Aim of the task: Look for the string "Blender" and copy every line that has it.

Exercise material:
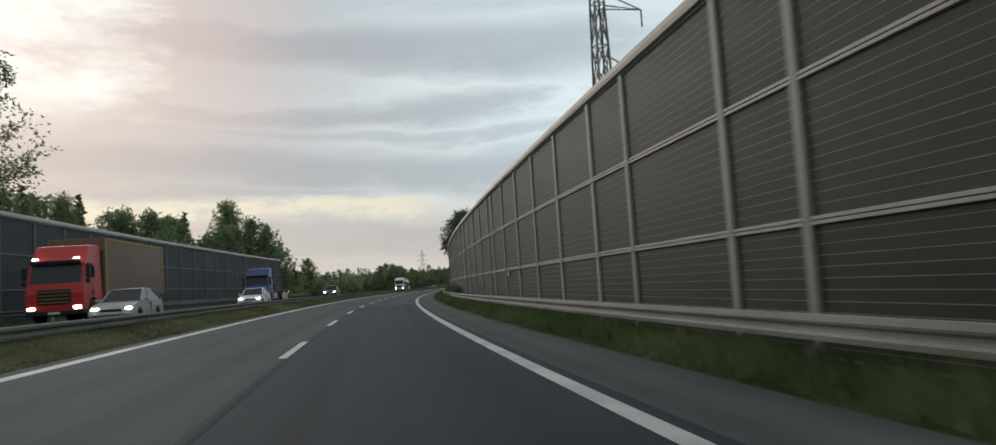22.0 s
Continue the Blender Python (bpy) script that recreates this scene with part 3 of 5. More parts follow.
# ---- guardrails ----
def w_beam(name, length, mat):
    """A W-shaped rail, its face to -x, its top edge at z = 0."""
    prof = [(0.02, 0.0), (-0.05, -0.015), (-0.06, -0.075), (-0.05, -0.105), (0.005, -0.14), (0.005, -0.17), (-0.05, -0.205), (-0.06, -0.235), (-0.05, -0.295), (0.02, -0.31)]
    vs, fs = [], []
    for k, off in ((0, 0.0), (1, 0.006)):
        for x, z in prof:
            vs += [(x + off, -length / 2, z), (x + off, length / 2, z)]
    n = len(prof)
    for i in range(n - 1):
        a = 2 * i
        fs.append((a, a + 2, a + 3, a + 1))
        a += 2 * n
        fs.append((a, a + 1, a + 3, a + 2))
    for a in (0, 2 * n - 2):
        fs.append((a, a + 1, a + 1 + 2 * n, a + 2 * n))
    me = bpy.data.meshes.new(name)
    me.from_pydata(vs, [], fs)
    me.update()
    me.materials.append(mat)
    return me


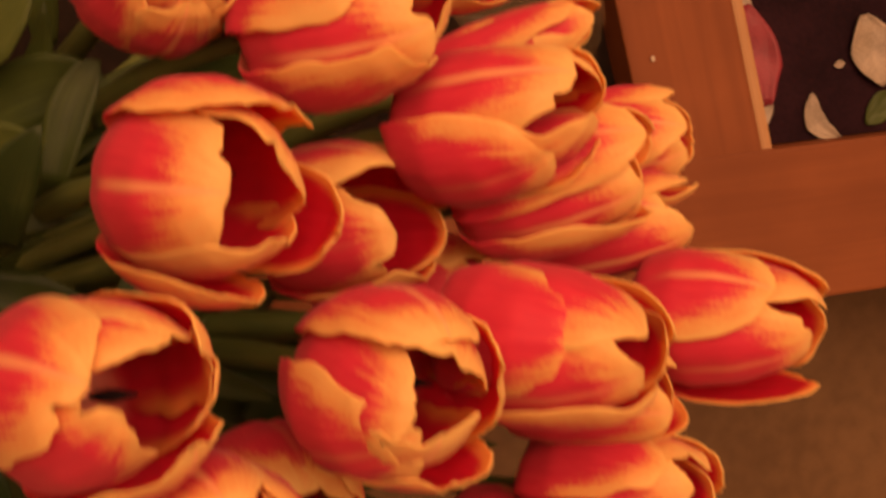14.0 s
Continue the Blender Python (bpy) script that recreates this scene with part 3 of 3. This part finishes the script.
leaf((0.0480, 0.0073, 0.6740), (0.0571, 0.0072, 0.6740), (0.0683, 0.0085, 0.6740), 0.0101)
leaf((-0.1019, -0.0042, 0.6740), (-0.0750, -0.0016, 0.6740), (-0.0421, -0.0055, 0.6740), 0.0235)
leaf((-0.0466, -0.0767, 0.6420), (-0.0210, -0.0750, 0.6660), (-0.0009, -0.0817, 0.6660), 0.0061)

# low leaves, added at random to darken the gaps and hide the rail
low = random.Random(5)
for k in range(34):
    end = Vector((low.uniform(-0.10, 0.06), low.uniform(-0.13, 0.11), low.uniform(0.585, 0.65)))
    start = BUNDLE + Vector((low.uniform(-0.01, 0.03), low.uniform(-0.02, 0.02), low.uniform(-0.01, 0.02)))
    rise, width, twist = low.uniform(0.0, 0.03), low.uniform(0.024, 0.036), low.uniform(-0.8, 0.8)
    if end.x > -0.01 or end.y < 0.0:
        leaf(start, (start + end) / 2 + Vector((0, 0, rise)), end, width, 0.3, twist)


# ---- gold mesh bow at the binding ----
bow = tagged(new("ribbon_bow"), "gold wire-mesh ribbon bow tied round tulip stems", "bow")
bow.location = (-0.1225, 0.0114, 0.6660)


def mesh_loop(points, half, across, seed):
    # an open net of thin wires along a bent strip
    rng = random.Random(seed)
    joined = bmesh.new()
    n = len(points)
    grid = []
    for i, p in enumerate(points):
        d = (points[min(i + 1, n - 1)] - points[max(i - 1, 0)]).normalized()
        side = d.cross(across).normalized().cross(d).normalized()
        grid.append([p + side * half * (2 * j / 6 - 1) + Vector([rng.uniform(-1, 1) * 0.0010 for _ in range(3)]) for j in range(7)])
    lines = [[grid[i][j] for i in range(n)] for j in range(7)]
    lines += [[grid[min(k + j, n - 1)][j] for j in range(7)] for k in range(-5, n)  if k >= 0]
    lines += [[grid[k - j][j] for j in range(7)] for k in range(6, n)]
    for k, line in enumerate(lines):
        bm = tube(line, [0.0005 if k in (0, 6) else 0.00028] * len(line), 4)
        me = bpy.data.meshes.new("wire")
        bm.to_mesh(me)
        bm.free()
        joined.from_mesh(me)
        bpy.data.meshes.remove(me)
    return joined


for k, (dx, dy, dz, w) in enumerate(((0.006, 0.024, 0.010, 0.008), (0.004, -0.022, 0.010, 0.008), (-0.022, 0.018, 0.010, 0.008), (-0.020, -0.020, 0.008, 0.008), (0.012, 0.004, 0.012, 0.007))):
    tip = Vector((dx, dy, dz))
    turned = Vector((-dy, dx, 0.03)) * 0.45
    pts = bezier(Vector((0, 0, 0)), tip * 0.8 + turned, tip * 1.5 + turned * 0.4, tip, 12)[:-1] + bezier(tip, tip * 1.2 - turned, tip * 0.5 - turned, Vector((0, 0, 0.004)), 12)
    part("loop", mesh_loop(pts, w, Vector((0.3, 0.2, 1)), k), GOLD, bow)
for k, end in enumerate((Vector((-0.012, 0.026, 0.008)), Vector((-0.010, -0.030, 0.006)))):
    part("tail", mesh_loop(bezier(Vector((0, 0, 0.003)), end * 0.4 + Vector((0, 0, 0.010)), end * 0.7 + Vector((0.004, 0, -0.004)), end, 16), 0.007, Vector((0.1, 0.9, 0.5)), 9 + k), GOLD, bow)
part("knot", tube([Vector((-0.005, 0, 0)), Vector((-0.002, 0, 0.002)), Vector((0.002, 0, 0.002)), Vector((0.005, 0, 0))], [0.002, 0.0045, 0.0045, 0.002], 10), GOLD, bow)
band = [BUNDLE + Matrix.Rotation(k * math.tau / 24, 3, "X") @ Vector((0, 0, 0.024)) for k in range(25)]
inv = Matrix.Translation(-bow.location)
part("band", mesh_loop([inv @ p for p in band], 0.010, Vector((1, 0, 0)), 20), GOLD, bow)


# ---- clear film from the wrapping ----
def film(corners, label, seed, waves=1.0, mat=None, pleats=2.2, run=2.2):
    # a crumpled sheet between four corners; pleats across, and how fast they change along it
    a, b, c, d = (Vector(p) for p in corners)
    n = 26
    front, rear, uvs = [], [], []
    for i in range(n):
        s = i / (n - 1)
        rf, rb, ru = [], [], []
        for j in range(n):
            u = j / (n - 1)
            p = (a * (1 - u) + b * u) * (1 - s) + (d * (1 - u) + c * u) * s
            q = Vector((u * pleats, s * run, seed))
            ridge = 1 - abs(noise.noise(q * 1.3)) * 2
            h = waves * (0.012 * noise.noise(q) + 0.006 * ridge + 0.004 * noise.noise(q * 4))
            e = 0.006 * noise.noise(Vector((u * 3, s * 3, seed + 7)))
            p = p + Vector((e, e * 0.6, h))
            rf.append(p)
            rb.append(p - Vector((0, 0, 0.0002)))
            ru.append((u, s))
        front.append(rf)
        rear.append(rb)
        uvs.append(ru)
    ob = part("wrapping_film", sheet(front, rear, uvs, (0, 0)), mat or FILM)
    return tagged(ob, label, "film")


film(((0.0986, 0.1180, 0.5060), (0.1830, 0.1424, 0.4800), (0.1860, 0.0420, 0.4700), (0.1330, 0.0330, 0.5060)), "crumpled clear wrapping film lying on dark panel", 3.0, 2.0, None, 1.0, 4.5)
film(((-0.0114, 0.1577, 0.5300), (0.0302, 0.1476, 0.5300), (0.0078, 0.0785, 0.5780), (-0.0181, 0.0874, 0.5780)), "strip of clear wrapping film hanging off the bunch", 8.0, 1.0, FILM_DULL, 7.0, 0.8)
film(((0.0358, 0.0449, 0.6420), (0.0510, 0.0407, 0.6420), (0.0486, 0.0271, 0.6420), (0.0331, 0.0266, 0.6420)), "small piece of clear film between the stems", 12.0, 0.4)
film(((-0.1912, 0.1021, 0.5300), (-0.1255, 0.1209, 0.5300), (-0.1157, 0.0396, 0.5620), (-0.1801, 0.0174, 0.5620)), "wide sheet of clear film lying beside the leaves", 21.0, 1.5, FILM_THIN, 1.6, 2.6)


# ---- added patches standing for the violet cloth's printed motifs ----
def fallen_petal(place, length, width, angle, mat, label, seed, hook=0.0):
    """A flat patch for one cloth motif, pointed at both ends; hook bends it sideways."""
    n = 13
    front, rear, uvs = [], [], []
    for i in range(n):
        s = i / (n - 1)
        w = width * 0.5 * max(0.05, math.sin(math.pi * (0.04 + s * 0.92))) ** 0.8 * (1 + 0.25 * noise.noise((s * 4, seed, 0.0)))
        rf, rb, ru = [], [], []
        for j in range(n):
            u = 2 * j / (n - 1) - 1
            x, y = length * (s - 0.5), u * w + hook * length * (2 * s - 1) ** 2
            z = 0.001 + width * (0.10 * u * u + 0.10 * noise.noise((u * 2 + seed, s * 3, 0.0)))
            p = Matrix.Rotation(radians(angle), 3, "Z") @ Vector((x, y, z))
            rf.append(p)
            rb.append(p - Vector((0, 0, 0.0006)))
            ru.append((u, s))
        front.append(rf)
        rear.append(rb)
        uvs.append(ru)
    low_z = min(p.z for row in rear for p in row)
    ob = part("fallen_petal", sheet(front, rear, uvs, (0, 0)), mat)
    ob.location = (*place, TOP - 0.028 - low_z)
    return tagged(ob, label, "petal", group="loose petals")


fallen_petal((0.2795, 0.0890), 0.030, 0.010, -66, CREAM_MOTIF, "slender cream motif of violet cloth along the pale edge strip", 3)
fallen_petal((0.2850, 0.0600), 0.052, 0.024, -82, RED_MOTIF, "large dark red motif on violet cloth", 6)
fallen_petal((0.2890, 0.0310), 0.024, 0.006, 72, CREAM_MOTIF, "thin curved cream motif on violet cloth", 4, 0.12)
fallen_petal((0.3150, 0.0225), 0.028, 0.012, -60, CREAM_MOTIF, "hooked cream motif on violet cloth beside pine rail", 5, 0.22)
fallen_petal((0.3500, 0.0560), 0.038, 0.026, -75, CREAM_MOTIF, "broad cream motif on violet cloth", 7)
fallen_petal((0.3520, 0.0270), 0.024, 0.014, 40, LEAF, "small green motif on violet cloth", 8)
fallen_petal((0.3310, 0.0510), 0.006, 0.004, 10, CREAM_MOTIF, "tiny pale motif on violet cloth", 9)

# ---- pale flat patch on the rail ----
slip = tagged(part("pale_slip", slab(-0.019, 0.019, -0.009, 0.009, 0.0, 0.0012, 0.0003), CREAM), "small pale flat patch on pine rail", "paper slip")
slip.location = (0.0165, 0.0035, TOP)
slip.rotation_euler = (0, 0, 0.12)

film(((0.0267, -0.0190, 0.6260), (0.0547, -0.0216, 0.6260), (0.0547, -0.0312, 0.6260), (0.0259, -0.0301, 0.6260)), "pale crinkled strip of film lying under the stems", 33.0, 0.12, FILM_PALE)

Task response:
Continue the Blender Python (bpy) script that recreates this scene with part 3 of 5. More parts follow.
Continue the Blender Python (bpy) script that recreates this scene with part 3 of 3. This part finishes the script.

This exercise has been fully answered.